The Program of Action is a once in a generation opportunity to deliver a step change in the way the world deals with the needs of refugees, and supports the communities that host them, including how we can ensure that both refugee and host community children get access to quality schooling.

The latest draft of the Program of Action has some welcome language on improving access to quality education but should be strengthened in two key ways

1. Support for host countries to include refugee learners in national education systems

The inclusion of refugees in the national education system of the country in which they have sought protection, is the most practical and sustainable way to enable displaced children access to accredited learning opportunities.

The number of countries that are opening up their schools to refugee children is growing, but their already stretched education systems often struggle to accommodate large numbers of refugee children.

This includes Chad, where despite the fact that access to quality education remains a significant challenge, it was the first country to include an “emergency education” component targeting refugee children in its interim education plan. Chad has also accessed funding for the plan using the Global Partnership for Education’s accelerated funding window.

A class in a refugee camp in Chad

Last year, the First Regional Ministerial Conference on Refugee Education in IGAD Member States saw Djibouti, Eritrea, Ethiopia, Kenya, Somalia, South Sudan, Sudan and Uganda adopt the Djibouti Declaration, which commits them all to provide refugee children with access to their national education systems without discrimination.

The generosity that these and other refugee hosting countries have demonstrated by opening up their national education systems to refugees must be matched by practical and technical support from the international community.

The Program of Action should include such a commitment, including the shared responsibility of donors, the Global Partnership for Education, Education Cannot Wait and the World Bank to rapidly increase technical and material support to hosting countries that are committed to including refugees in their national education systems.

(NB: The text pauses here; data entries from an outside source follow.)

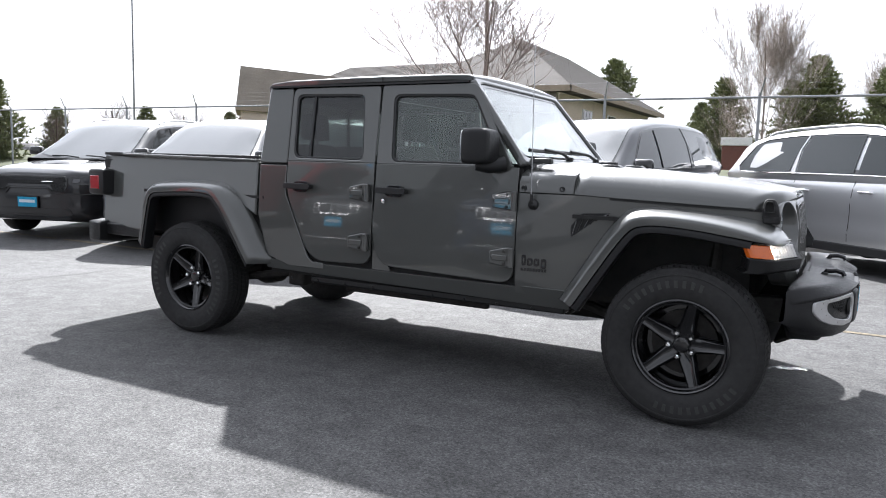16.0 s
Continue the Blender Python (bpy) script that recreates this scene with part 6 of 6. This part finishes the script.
FENCE_Y, FENCE_Z = 11.2, 2.73
fence = empty("chain_link_fence", "galvanised chain-link fence with barbed-wire arms", "fence")
k = 0
for x in [-1.0 + 3.1 * i for i in range(-20, 11)]:
    post = part("fence_post", turned([(0.032, 0.0), (0.032, FENCE_Z + 0.02), (0.02, FENCE_Z + 0.05), (0.001, FENCE_Z + 0.055)], (x, FENCE_Y, 0.05), "z", 10), M["galv"], fence)
    part("barb_arm", tube([(x, FENCE_Y, FENCE_Z), (x + 0.10, FENCE_Y - 0.22, FENCE_Z + 0.36)], 0.016, 6), M["galv"], post)
for z in (FENCE_Z, 0.25):
    part("fence_rail", tube([(-63, FENCE_Y, z), (30, FENCE_Y, z)], 0.024 if z > 1 else 0.008, 8), M["galv"], fence)
for k, (dy, dz) in enumerate(((-0.09, 0.14), (-0.15, 0.24), (-0.21, 0.34))):
    part("barbed_wire", tube([(-63 + 6 * i, FENCE_Y + dy, FENCE_Z + dz) for i in range(16)], 0.0012, 4), M["galv"], fence)
verts, faces = [], []
for sgn in (1, -1):
    n = 1050
    for i in range(n):
        x = -62 + i * 0.09
        h = FENCE_Z - 0.25
        i0 = len(verts)
        w = 0.0013
        verts += [(x - w, FENCE_Y + 0.01 * sgn, 0.25), (x + w, FENCE_Y + 0.01 * sgn, 0.25), (x + sgn * h + w, FENCE_Y + 0.01 * sgn, FENCE_Z), (x + sgn * h - w, FENCE_Y + 0.01 * sgn, FENCE_Z)]
        faces.append((i0, i0 + 1, i0 + 2, i0 + 3))
me = bpy.data.meshes.new("chain_link")
me.from_pydata(verts, [], faces)
me.materials.append(M["galv_dull"])
link = tagged(new("chain_link", me), "woven wire mesh", kind="stuff")
link.parent = fence


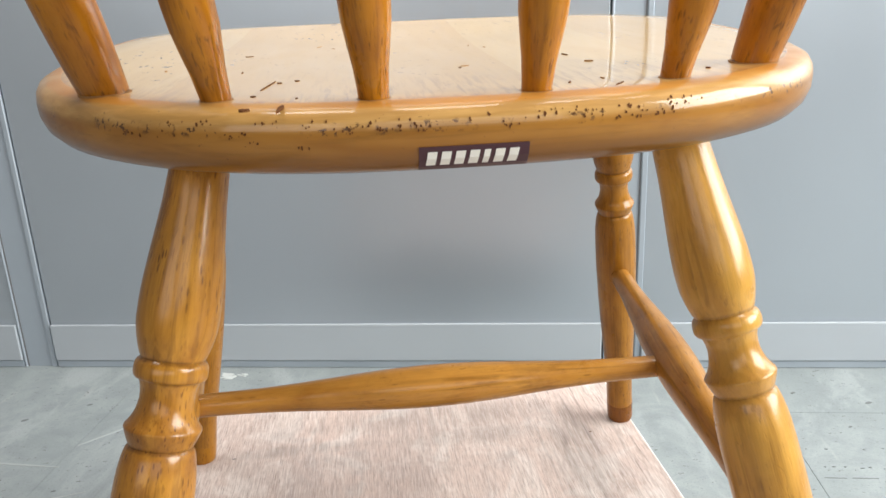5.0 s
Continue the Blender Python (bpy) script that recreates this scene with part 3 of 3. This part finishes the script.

2. Practical action to begin closing the refugee education financing gap

86% of the world’s refugees live in low- and middle-income countries. These countries need additional financial support to scale up provision of educational services, both for refugee and host community children. Without that support the responsibility for large movements of refugees will not be properly shared.

The current draft Program of Action recognizes the need for additional resources to improve access to education for refugee and host communities but fails to articulate practical measures to close the financing gap.

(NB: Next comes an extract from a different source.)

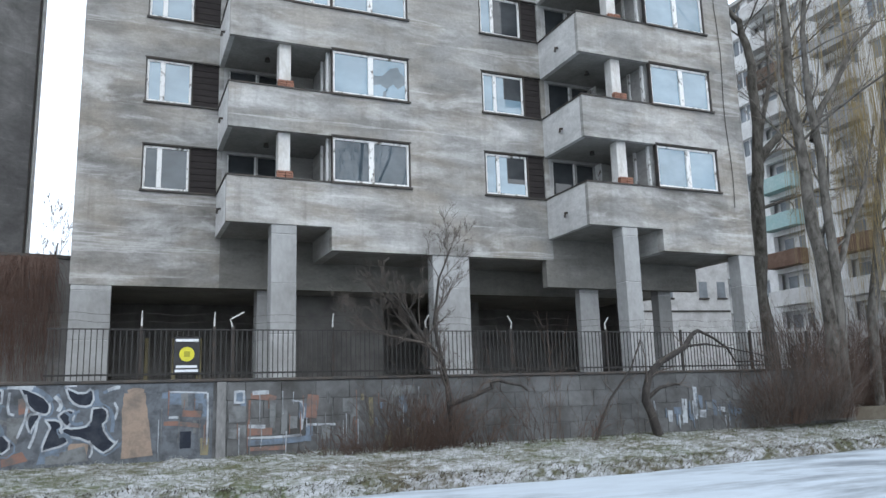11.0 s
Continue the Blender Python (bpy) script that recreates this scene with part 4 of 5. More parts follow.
def grow(big, fine, pts, r0, r1, level, rng, kids=4, spread=0.9, shrink=0.55, lift=0.06, stop=0.012):
    """A limb with its side branches, down to twigs."""
    (big if r0 > 0.035 else fine).limb(pts, r0, r1, 7 if r0 > 0.08 else (5 if r0 > 0.02 else 3))
    if level == 0:
        return
    total = sum((b - a).length for a, b in zip(pts, pts[1:]))
    for i in range(kids):
        t = rng.uniform(0.3, 0.98) * (len(pts) - 1)
        k = min(int(t), len(pts) - 2)
        p = pts[k].lerp(pts[k + 1], t - k)
        along = (pts[k + 1] - pts[k]).normalized()
        side = Vector((rng.uniform(-1, 1), rng.uniform(-1, 1), rng.uniform(-0.5, 0.8))).normalized()
        side.x += AWAY[0]
        d = (along + side * spread).normalized()
        r = max(FINEST[0], (r0 + (r1 - r0) * t / (len(pts) - 1)) * (0.28 if r0 > 0.1 else 0.5))
        grow(big, fine, wander(p, d, total * shrink * rng.uniform(0.6, 1.1), 5, 0.22, lift, rng), r, r * 0.35, level - 1, rng, kids, spread, shrink, lift)


def bare_tree(name, label, stems, seed, levels=3, kids=5, shrink=0.5, spread=0.9, m=None, mt=None, lift=0.05, group="bare trees", extra=None):
    """stems: trunk paths with radii. Parts: trunk and crown of twigs."""
    rng = random.Random(seed)
    big, fine = Wood(), Wood()
    base = Vector(stems[0][0][0])
    for pts, r0, r1, lv in stems:
        pts = [Vector(p) - base for p in pts]
        sm = [pts[0]]
        for a, b in zip(pts, pts[1:]):
            sm += [a.lerp(b, 0.5) + Vector((rng.uniform(-1, 1), rng.uniform(-1, 1), 0)) * r0 * 0.3, b]
        if lv < 0:
            (big if r0 > 0.03 else fine).limb(sm, r0, r1, 8)
        else:
            grow(big, fine, sm, r0, r1, lv, rng, kids, spread, shrink, lift)
    t = thing(name, label, "tree", group, at=Matrix.Translation(base))
    part("trunk", big.mesh("trunk", m or BARK), None, t)
    if extra:
        extra(t, rng, fine)
    c = part("crown", fine.mesh("crown", mt or TWIG), None, t, "fine bare twigs")
    c["kind"] = "stuff"
    return t


def shrub(name, label, x, y, z, height, width, n, seed, m, upright=0.6, group="wall shrubs"):
    rng = random.Random(seed)
    w = Wood()
    for i in range(int(n * 0.85)):
        a, r = rng.uniform(0, 2 * math.pi), rng.uniform(0, 1) ** 0.7
        p = Vector((math.cos(a) * r * width * 0.4, math.sin(a) * r * 0.3, 0))
        d = Vector((math.cos(a) * (1 - upright) + rng.uniform(-0.3, 0.3), math.sin(a) * (1 - upright) * 0.5, upright + 0.3))
        h = height * (0.35 + 1.05 * rng.random() ** 1.6)
        pts = wander(p, d, h, 6, 0.24, 0.0, rng)
        w.limb(pts, 0.008, 0.0025, 3)
        for k in range(rng.randint(3, 6)):
            j = rng.randint(1, 5)
            w.limb(wander(pts[j], (pts[j] - pts[j - 1]).normalized() + Vector((rng.uniform(-1, 1), rng.uniform(-0.6, 0.6), rng.uniform(-0.3, 0.8))), h * rng.uniform(0.15, 0.4), 4, 0.25, 0, rng), 0.005, 0.002, 3)
    o = tagged(new(name, w.mesh(name, m)), label, "shrub", group, "stuff")
    o.location = (x, y, z)
    return o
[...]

A costed global plan for refugee education, focused on financing access for children currently not in school and improving the learning outcomes for refugee and host community learners, would be a useful starting point for mobilizing the necessary funding.

It would be based on national cost estimates in host countries and use common costs to achieve a degree of comparability.

Responsibility for the development of the education costings would be shared by a consortium of organizations with a mandate for education both of refugees and host communities, including UNHCR, UNICEF, the World Bank, the Global Partnership for Education, Education Cannot Wait and UNESCO, with support and engagement from donor and host country governments and civil society organizations with relevant expertise.

Education costings produced in advance of the Supporting Syria and the Region London Conference in 2016 were critical to establishing a shared understanding of both the magnitude of the challenge and the funding required to effectively tackle it. The costings formed part of the Syria Crisis Education Strategic Paper, which in addition to identifying the required funding set out the methods that would be used to spend it.

Similarly, costings produced by civil society organizations for delivering universal education for South Sudanese refugees in advance of the Uganda Solidarity Summit in 2017 were instrumental in a decision by the Government of Uganda to produce official costings, which now form part of the country’s refugee and host community education response plan.

Costings aren’t a silver bullet. But without them and the working assumptions behind them, it’s difficult to begin harnessing the attention, let alone the funding required, by the task at hand.

Refugees and host communities deserve better

The purpose of the Global Compact on Refugees is to generate new momentum and energy in responding to the global refugee crisis.

Refugee parents and children consistently identify access to quality education as one of their highest-priority concerns. Despite the enduring hardships they face, the determination of refugee communities to provide their children with an education is genuinely inspiring.  If it is to have any value, the Program of Action that underpins the Global Compact must commit to meaningful actions that matches the determination and creativity of refugees, alongside the generosity of hosting states.

Supporting those states to ensure refugee children have access to quality learning opportunities and working out how much this will cost as part of a plan to deliver it, are the least we should expect.